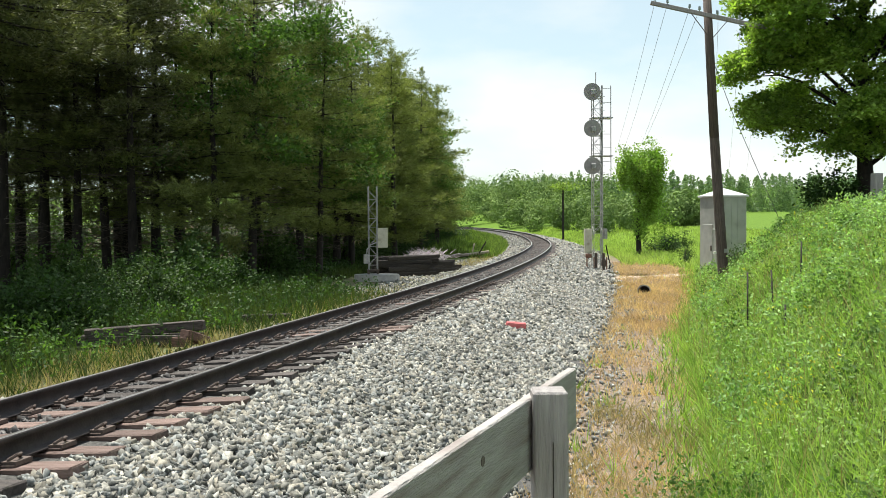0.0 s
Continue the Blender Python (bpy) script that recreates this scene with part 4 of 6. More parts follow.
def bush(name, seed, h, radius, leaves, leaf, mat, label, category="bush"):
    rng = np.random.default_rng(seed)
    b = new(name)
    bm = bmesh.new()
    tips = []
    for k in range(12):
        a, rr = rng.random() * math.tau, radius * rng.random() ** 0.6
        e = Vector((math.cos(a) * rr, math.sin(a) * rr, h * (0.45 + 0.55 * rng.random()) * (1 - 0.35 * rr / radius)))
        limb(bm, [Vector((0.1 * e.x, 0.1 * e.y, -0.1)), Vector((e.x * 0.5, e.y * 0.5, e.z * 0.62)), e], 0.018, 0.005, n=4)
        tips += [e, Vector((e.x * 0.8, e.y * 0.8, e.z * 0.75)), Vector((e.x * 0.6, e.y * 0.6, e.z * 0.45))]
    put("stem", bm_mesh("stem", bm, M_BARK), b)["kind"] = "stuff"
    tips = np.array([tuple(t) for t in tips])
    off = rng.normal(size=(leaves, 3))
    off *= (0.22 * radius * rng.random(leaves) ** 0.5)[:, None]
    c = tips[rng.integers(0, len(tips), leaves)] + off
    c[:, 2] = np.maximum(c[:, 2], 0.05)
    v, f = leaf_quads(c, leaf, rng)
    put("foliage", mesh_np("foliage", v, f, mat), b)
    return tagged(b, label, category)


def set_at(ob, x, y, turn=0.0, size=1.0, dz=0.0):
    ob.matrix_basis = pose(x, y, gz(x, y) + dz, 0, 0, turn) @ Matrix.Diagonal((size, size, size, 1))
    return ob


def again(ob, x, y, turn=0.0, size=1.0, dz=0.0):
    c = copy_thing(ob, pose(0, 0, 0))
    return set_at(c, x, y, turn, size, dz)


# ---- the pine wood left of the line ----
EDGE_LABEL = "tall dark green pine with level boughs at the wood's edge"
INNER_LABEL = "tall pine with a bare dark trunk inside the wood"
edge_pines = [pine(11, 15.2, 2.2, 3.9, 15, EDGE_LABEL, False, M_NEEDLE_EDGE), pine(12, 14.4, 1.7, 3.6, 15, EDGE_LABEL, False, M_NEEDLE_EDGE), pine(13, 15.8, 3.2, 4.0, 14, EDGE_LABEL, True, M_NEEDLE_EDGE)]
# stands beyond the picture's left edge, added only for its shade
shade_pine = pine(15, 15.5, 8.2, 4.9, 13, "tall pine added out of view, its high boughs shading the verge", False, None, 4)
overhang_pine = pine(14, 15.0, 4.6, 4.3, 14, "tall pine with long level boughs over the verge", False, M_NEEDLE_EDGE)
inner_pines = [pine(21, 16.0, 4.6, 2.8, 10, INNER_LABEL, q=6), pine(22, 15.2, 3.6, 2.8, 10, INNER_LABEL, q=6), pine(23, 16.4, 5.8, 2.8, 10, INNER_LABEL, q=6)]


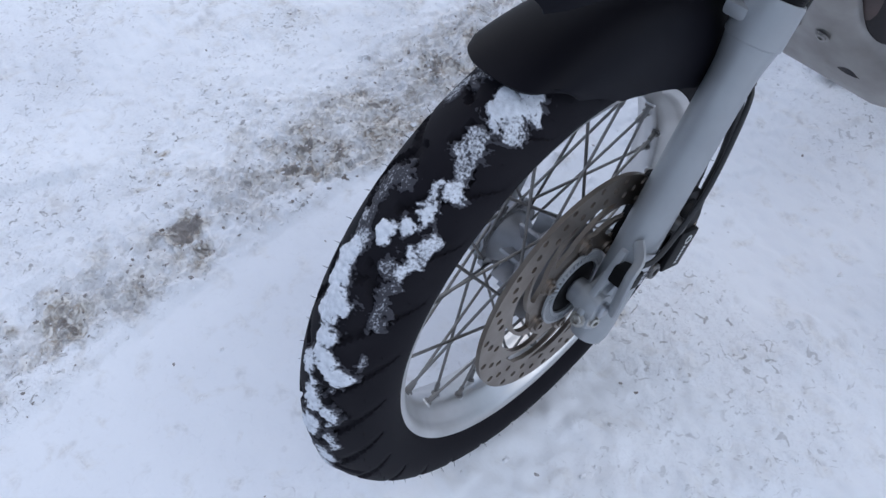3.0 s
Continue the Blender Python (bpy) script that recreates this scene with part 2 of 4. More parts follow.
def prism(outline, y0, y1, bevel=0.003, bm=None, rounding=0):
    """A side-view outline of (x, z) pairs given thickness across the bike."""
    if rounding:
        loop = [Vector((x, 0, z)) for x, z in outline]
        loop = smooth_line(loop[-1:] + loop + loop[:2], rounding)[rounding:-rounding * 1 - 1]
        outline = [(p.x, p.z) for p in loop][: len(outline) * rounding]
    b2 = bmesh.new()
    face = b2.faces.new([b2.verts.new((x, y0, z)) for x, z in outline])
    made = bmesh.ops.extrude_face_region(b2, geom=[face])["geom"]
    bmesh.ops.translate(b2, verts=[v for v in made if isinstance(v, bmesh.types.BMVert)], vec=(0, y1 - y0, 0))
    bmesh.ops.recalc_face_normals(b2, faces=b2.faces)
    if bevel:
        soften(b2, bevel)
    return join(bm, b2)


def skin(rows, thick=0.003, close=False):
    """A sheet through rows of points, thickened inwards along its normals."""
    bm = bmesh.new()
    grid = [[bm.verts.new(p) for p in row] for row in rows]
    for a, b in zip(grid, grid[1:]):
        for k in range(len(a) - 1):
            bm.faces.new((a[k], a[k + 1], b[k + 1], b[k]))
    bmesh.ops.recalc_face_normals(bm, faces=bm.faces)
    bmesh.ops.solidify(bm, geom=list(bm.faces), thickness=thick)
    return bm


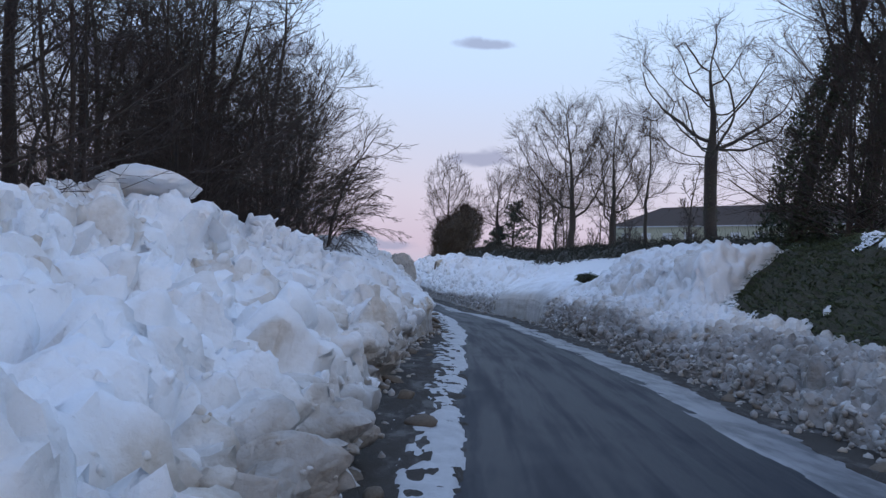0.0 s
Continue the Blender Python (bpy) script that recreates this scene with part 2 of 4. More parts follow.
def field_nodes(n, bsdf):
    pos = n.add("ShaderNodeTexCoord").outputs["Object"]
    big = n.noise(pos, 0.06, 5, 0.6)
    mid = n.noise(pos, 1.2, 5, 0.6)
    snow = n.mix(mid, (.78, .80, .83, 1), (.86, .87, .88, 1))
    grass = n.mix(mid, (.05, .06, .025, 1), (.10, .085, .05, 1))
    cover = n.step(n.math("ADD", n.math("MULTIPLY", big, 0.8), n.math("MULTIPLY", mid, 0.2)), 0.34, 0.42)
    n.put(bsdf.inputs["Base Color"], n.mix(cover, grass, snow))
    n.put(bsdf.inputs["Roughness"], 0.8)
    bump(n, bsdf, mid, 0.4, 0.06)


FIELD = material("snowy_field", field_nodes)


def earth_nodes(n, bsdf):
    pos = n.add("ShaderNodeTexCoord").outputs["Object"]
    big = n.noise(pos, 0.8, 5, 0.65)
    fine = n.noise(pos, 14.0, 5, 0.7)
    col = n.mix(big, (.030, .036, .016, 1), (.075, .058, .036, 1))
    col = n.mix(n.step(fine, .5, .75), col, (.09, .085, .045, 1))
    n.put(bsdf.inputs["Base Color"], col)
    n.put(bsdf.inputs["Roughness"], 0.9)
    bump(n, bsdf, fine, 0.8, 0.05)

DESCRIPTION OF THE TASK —
Repeat the listing in full and exactly. Do not include any images.

CORRECT RESULT —
0.0 s
Continue the Blender Python (bpy) script that recreates this scene with part 4 of 6. More parts follow.
def bush(name, seed, h, radius, leaves, leaf, mat, label, category="bush"):
    rng = np.random.default_rng(seed)
    b = new(name)
    bm = bmesh.new()
    tips = []
    for k in range(12):
        a, rr = rng.random() * math.tau, radius * rng.random() ** 0.6
        e = Vector((math.cos(a) * rr, math.sin(a) * rr, h * (0.45 + 0.55 * rng.random()) * (1 - 0.35 * rr / radius)))
        limb(bm, [Vector((0.1 * e.x, 0.1 * e.y, -0.1)), Vector((e.x * 0.5, e.y * 0.5, e.z * 0.62)), e], 0.018, 0.005, n=4)
        tips += [e, Vector((e.x * 0.8, e.y * 0.8, e.z * 0.75)), Vector((e.x * 0.6, e.y * 0.6, e.z * 0.45))]
    put("stem", bm_mesh("stem", bm, M_BARK), b)["kind"] = "stuff"
    tips = np.array([tuple(t) for t in tips])
    off = rng.normal(size=(leaves, 3))
    off *= (0.22 * radius * rng.random(leaves) ** 0.5)[:, None]
    c = tips[rng.integers(0, len(tips), leaves)] + off
    c[:, 2] = np.maximum(c[:, 2], 0.05)
    v, f = leaf_quads(c, leaf, rng)
    put("foliage", mesh_np("foliage", v, f, mat), b)
    return tagged(b, label, category)


def set_at(ob, x, y, turn=0.0, size=1.0, dz=0.0):
    ob.matrix_basis = pose(x, y, gz(x, y) + dz, 0, 0, turn) @ Matrix.Diagonal((size, size, size, 1))
    return ob


def again(ob, x, y, turn=0.0, size=1.0, dz=0.0):
    c = copy_thing(ob, pose(0, 0, 0))
    return set_at(c, x, y, turn, size, dz)


# ---- the pine wood left of the line ----
EDGE_LABEL = "tall dark green pine with level boughs at the wood's edge"
INNER_LABEL = "tall pine with a bare dark trunk inside the wood"
edge_pines = [pine(11, 15.2, 2.2, 3.9, 15, EDGE_LABEL, False, M_NEEDLE_EDGE), pine(12, 14.4, 1.7, 3.6, 15, EDGE_LABEL, False, M_NEEDLE_EDGE), pine(13, 15.8, 3.2, 4.0, 14, EDGE_LABEL, True, M_NEEDLE_EDGE)]
# stands beyond the picture's left edge, added only for its shade
shade_pine = pine(15, 15.5, 8.2, 4.9, 13, "tall pine added out of view, its high boughs shading the verge", False, None, 4)
overhang_pine = pine(14, 15.0, 4.6, 4.3, 14, "tall pine with long level boughs over the verge", False, M_NEEDLE_EDGE)
inner_pines = [pine(21, 16.0, 4.6, 2.8, 10, INNER_LABEL, q=6), pine(22, 15.2, 3.6, 2.8, 10, INNER_LABEL, q=6), pine(23, 16.4, 5.8, 2.8, 10, INNER_LABEL, q=6)]


3.0 s
Continue the Blender Python (bpy) script that recreates this scene with part 2 of 4. More parts follow.
def prism(outline, y0, y1, bevel=0.003, bm=None, rounding=0):
    """A side-view outline of (x, z) pairs given thickness across the bike."""
    if rounding:
        loop = [Vector((x, 0, z)) for x, z in outline]
        loop = smooth_line(loop[-1:] + loop + loop[:2], rounding)[rounding:-rounding * 1 - 1]
        outline = [(p.x, p.z) for p in loop][: len(outline) * rounding]
    b2 = bmesh.new()
    face = b2.faces.new([b2.verts.new((x, y0, z)) for x, z in outline])
    made = bmesh.ops.extrude_face_region(b2, geom=[face])["geom"]
    bmesh.ops.translate(b2, verts=[v for v in made if isinstance(v, bmesh.types.BMVert)], vec=(0, y1 - y0, 0))
    bmesh.ops.recalc_face_normals(b2, faces=b2.faces)
    if bevel:
        soften(b2, bevel)
    return join(bm, b2)


def skin(rows, thick=0.003, close=False):
    """A sheet through rows of points, thickened inwards along its normals."""
    bm = bmesh.new()
    grid = [[bm.verts.new(p) for p in row] for row in rows]
    for a, b in zip(grid, grid[1:]):
        for k in range(len(a) - 1):
            bm.faces.new((a[k], a[k + 1], b[k + 1], b[k]))
    bmesh.ops.recalc_face_normals(bm, faces=bm.faces)
    bmesh.ops.solidify(bm, geom=list(bm.faces), thickness=thick)
    return bm


0.0 s
Continue the Blender Python (bpy) script that recreates this scene with part 2 of 4. More parts follow.
def field_nodes(n, bsdf):
    pos = n.add("ShaderNodeTexCoord").outputs["Object"]
    big = n.noise(pos, 0.06, 5, 0.6)
    mid = n.noise(pos, 1.2, 5, 0.6)
    snow = n.mix(mid, (.78, .80, .83, 1), (.86, .87, .88, 1))
    grass = n.mix(mid, (.05, .06, .025, 1), (.10, .085, .05, 1))
    cover = n.step(n.math("ADD", n.math("MULTIPLY", big, 0.8), n.math("MULTIPLY", mid, 0.2)), 0.34, 0.42)
    n.put(bsdf.inputs["Base Color"], n.mix(cover, grass, snow))
    n.put(bsdf.inputs["Roughness"], 0.8)
    bump(n, bsdf, mid, 0.4, 0.06)


FIELD = material("snowy_field", field_nodes)


def earth_nodes(n, bsdf):
    pos = n.add("ShaderNodeTexCoord").outputs["Object"]
    big = n.noise(pos, 0.8, 5, 0.65)
    fine = n.noise(pos, 14.0, 5, 0.7)
    col = n.mix(big, (.030, .036, .016, 1), (.075, .058, .036, 1))
    col = n.mix(n.step(fine, .5, .75), col, (.09, .085, .045, 1))
    n.put(bsdf.inputs["Base Color"], col)
    n.put(bsdf.inputs["Roughness"], 0.9)
    bump(n, bsdf, fine, 0.8, 0.05)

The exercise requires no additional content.